__Objective__:
Reproduce every line in the listing that contains the word "render".

__Data extract__:
::::::
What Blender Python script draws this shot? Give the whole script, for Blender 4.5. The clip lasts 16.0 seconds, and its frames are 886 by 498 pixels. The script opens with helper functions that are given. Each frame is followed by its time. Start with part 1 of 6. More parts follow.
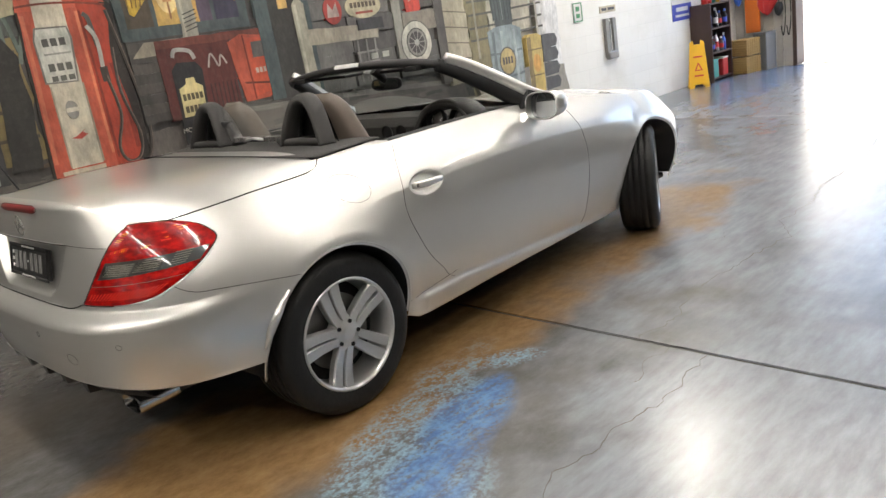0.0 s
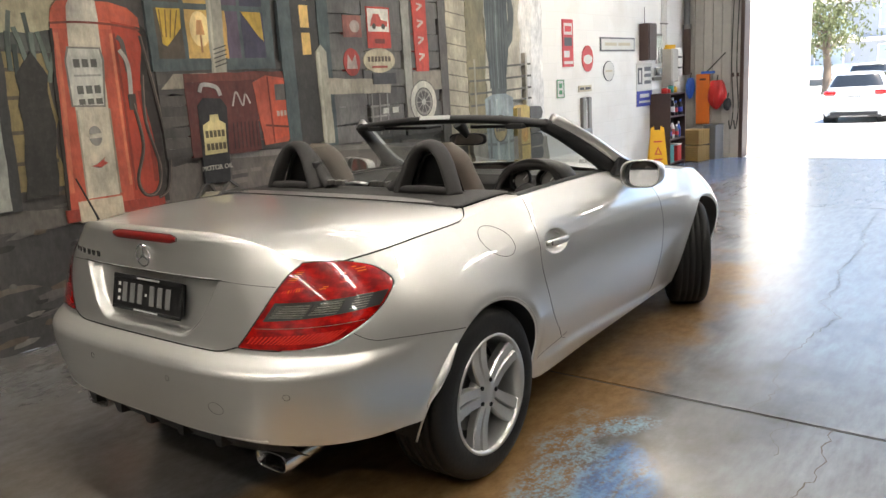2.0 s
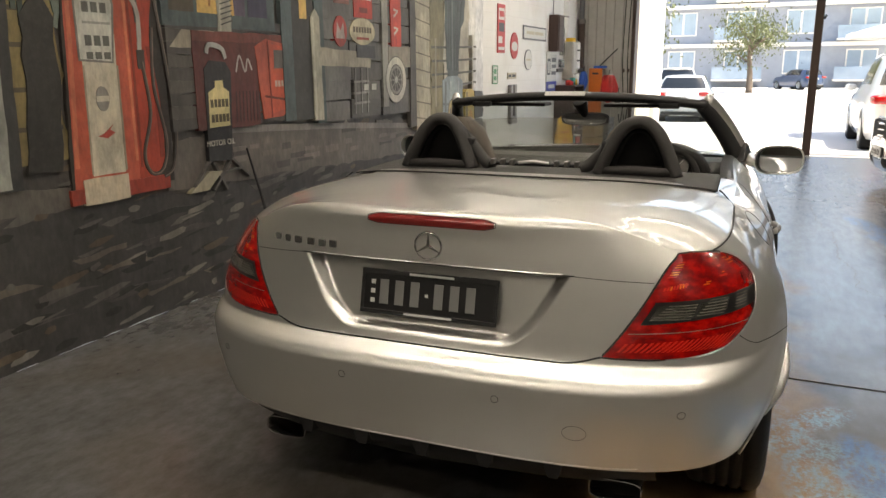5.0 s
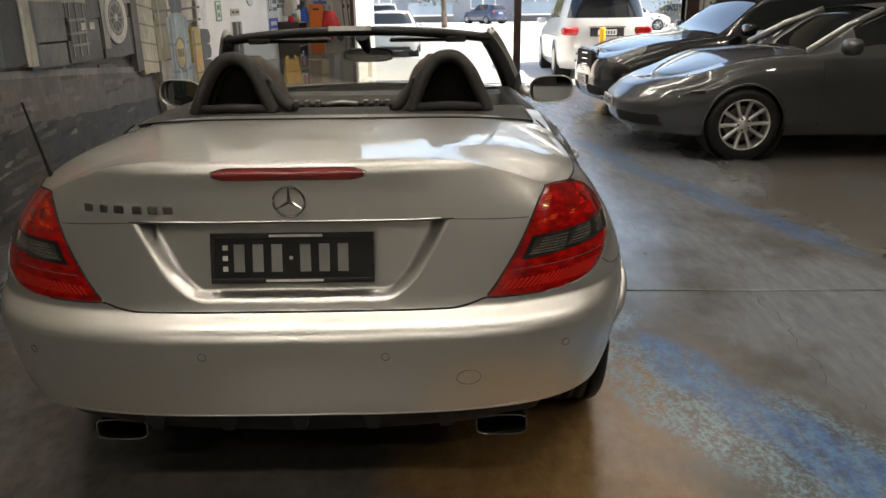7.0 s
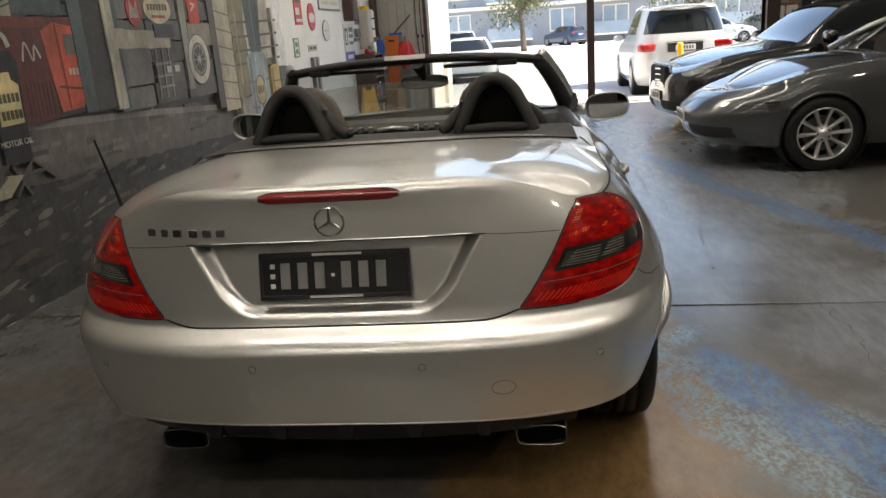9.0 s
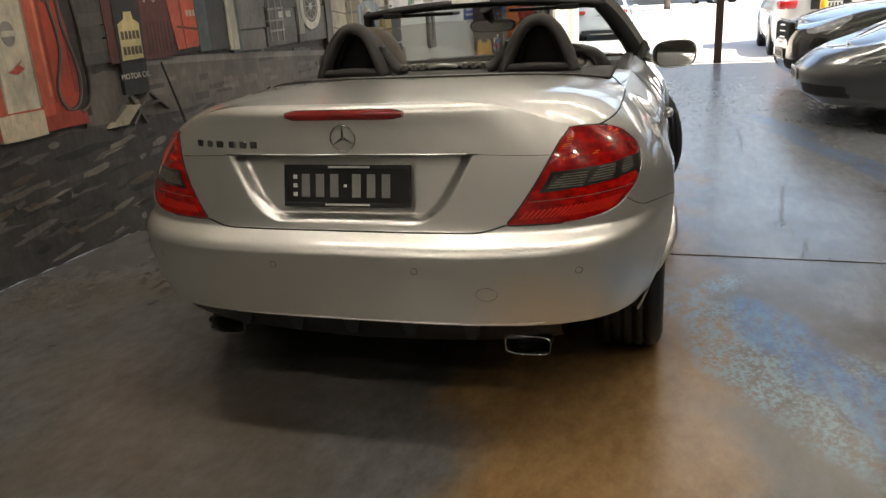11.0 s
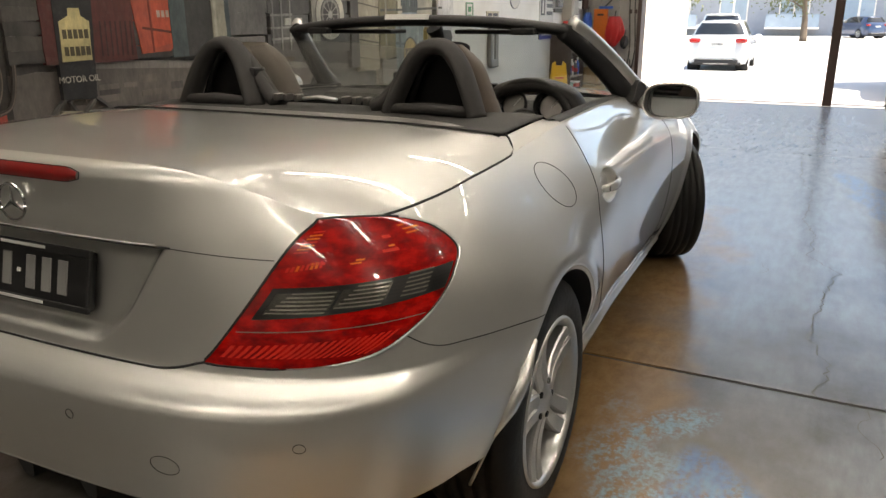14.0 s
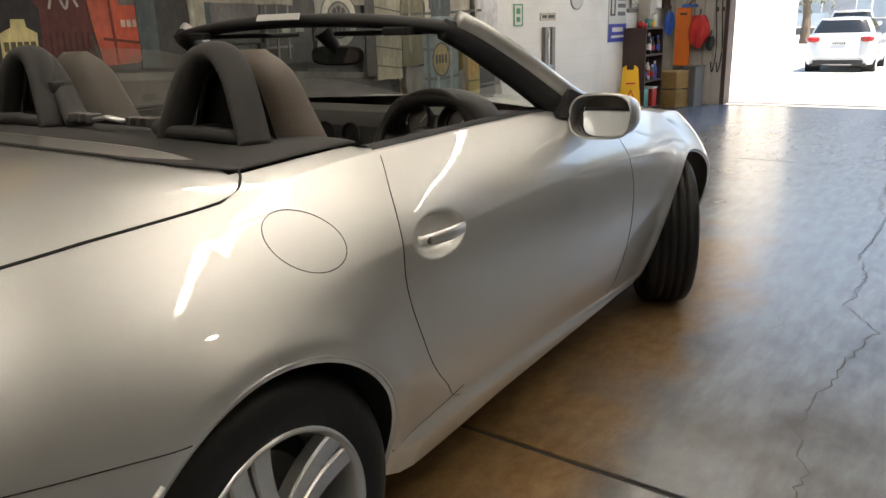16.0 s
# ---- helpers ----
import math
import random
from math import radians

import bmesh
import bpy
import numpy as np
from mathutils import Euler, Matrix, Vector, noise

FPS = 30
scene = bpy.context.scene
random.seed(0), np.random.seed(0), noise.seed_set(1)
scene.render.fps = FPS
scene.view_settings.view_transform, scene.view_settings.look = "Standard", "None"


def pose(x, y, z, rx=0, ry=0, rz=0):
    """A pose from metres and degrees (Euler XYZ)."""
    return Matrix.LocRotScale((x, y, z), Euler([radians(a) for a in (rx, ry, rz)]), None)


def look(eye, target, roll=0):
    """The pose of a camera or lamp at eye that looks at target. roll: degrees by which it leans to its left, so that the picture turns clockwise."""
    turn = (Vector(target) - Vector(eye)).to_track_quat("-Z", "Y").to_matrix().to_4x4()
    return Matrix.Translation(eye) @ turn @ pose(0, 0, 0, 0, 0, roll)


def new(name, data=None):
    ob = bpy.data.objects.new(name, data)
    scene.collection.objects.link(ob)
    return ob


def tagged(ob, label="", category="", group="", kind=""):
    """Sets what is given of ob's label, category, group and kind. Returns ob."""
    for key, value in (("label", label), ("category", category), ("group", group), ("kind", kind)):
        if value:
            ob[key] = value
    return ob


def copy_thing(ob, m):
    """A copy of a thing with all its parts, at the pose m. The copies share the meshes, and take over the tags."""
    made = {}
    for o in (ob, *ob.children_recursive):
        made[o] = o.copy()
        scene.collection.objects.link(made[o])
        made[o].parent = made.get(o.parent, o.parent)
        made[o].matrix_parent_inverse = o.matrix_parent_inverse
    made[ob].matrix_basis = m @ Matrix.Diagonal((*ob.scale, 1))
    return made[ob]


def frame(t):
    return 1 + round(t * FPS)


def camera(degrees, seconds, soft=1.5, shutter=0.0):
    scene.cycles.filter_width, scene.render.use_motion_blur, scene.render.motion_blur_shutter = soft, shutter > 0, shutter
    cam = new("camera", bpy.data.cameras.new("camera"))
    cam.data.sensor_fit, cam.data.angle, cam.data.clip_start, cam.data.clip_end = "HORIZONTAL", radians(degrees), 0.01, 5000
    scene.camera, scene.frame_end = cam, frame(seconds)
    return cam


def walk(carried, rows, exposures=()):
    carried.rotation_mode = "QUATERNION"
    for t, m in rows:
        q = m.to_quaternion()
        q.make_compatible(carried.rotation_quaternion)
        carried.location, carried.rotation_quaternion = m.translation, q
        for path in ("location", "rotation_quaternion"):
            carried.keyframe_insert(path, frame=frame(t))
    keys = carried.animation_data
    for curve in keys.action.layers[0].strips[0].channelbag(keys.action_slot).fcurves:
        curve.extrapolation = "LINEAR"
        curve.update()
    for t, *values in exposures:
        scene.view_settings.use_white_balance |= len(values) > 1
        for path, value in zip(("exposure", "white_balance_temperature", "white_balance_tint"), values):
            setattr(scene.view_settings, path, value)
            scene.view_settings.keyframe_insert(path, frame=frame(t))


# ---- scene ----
cam = camera(61.0, 16.0)
PATH = [
    (0, (-1.51, -3.098, 1.366), (-0.209, -1.685, 0.809), -9.4),
    (0.5, (-1.643, -2.979, 1.373), (-0.322, -1.56, 0.878), -5.5),
    (1, (-1.74, -2.738, 1.387), (-0.326, -1.384, 0.977), -9.7),
    (1.5, (-1.864, -2.529, 1.375), (-0.441, -1.189, 0.946), -5.4),
    (2, (-2.062, -2.336, 1.411), (-0.537, -1.112, 0.988), -3.5),
    (2.5, (-2.234, -2.163, 1.403), (-0.688, -0.993, 0.914), 0.5),
    (3, (-2.332, -1.848, 1.399), (-0.755, -0.722, 0.904), -1.3),
    (5.5, (-2.543, -0.594, 1.375), (-0.668, -0.068, 0.916), -0.8),
    (6, (-2.516, -0.442, 1.402), (-0.58, -0.25, 0.938), -2.4),
    (6.5, (-2.496, -0.436, 1.373), (-0.568, -0.383, 0.846), -1.7),
    (7, (-2.491, -0.407, 1.366), (-0.592, -0.348, 0.74), -0.7),
    (7.5, (-2.494, -0.408, 1.36), (-0.598, -0.364, 0.727), 1.1),
    (8, (-2.483, -0.42, 1.379), (-0.565, -0.304, 0.825), 0.3),
    (8.5, (-2.493, -0.467, 1.355), (-0.589, -0.319, 0.761), -2.3),
    (9, (-2.559, -0.546, 1.36), (-0.659, -0.259, 0.805), -4.1),
    (9.5, (-2.805, -0.617, 1.359), (-0.929, -0.241, 0.775), -5.7),
    (12, (-2.537, -1.126, 1.242), (-0.777, -0.425, 0.599), -2.1),
    (12.5, (-2.396, -1.187, 1.253), (-0.629, -0.5, 0.615), -3.8),
    (13, (-2.179, -1.293, 1.26), (-0.454, -0.464, 0.676), -1.4),
    (13.5, (-1.966, -1.368, 1.263), (-0.289, -0.493, 0.612), -1.4),
    (14, (-1.647, -1.407, 1.259), (0.049, -0.528, 0.667), -0.3),
    (14.5, (-1.431, -1.463, 1.25), (0.286, -0.654, 0.621), -0.5),
    (15, (-1.243, -1.609, 1.229), (0.356, -0.576, 0.615), -4.4),
    (15.5, (-1.046, -1.742, 1.244), (0.469, -0.604, 0.605), -3.4),
    (16, (-0.742, -1.794, 1.217), (0.798, -0.652, 0.646), -1.8),
]
walk(cam, [(t, look(eye, target, roll)) for t, eye, target, roll in PATH], [(0.0, 2.5, 6700, 10), (1.0, 2.45, 6800, 10), (3.0, 2.15, 6900, 10), (5.5, 1.75, 7600, 10), (7.0, 1.45, 7300, 10), (8.5, 1.45, 7100, 10), (12.0, 1.7, 7500, 10), (14.0, 1.75, 7400, 10), (15.0, 1.7, 7400, 10), (15.5, 1.7, 7700, 10), (16.0, 1.65, 7300, 10)])

# ---- light ----
world = bpy.data.worlds.new("sky")
scene.world = world
world.use_nodes = True
wn = world.node_tree
sky = wn.nodes.new("ShaderNodeTexSky")
sky.sky_type, sky.sun_disc = "NISHITA", False
sky.sun_elevation, sky.sun_rotation = radians(62), radians(165)
wn.links.new(sky.outputs[0], wn.nodes["Background"].inputs[0])
wn.nodes["Background"].inputs[1].default_value = 0.15
sun_data = bpy.data.lights.new("sun", "SUN")
sun_data.energy, sun_data.angle, sun_data.color = 5.0, radians(0.6), (1.0, 0.96, 0.9)
sun = new("sun", sun_data)
sun.matrix_world = look((12, -6, 12), (12.3, -0.5, 0))


# ---- materials ----
def node_mat(name):
    m = bpy.data.materials.new(name)
    m.use_nodes = True
    return m, m.node_tree.nodes, m.node_tree.links, m.node_tree.nodes["Principled BSDF"]


def mix_rgb(n, l, fac, a, b, mode="MIX"):
    node = n.new("ShaderNodeMix")
    node.data_type, node.blend_type = "RGBA", mode
    for sock, val in ((node.inputs[0], fac), (node.inputs[6], a), (node.inputs[7], b)):
        if hasattr(val, "links"):
            l.new(val, sock)
        else:
            sock.default_value = val if not isinstance(val, tuple) else (*val[:3], 1)
    return node.outputs[2]


def mathn(n, l, op, a, b=0.0, c=None):
    node = n.new("ShaderNodeMath")
    node.operation = op
    for sock, val in zip(node.inputs, (a, b) if c is None else (a, b, c)):
        if hasattr(val, "links"):
            l.new(val, sock)
        else:
            sock.default_value = val
    return node.outputs[0]


def noise_tex(n, l, scale, detail=4.0, rough=0.55, stretch=(1, 1, 1), coord="Object"):
    tc, mp, nt = n.new("ShaderNodeTexCoord"), n.new("ShaderNodeMapping"), n.new("ShaderNodeTexNoise")
    l.new(tc.outputs[coord], mp.inputs[0])
    mp.inputs["Scale"].default_value = stretch
    l.new(mp.outputs[0], nt.inputs["Vector"])
    nt.inputs["Scale"].default_value, nt.inputs["Detail"].default_value, nt.inputs["Roughness"].default_value = scale, detail, rough
    return nt.outputs["Fac"]


def ramp(n, l, fac, stops):
    node = n.new("ShaderNodeValToRGB")
    l.new(fac, node.inputs[0])
    els = node.color_ramp.elements
    els[0].position, els[0].color = stops[0][0], (*stops[0][1], 1)
    els[1].position, els[1].color = stops[-1][0], (*stops[-1][1], 1)
    for pos, col in stops[1:-1]:
        els.new(pos).color = (*col, 1)
    return node.outputs[0]


def bump(n, l, bsdf, height, strength=0.2, distance=0.01):
    node = n.new("ShaderNodeBump")
    node.inputs["Strength"].default_value, node.inputs["Distance"].default_value = strength, distance
    l.new(height, node.inputs["Height"])
    l.new(node.outputs[0], bsdf.inputs["Normal"])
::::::
__Complete answer__:
scene.render.fps = FPS
    scene.cycles.filter_width, scene.render.use_motion_blur, scene.render.motion_blur_shutter = soft, shutter > 0, shutter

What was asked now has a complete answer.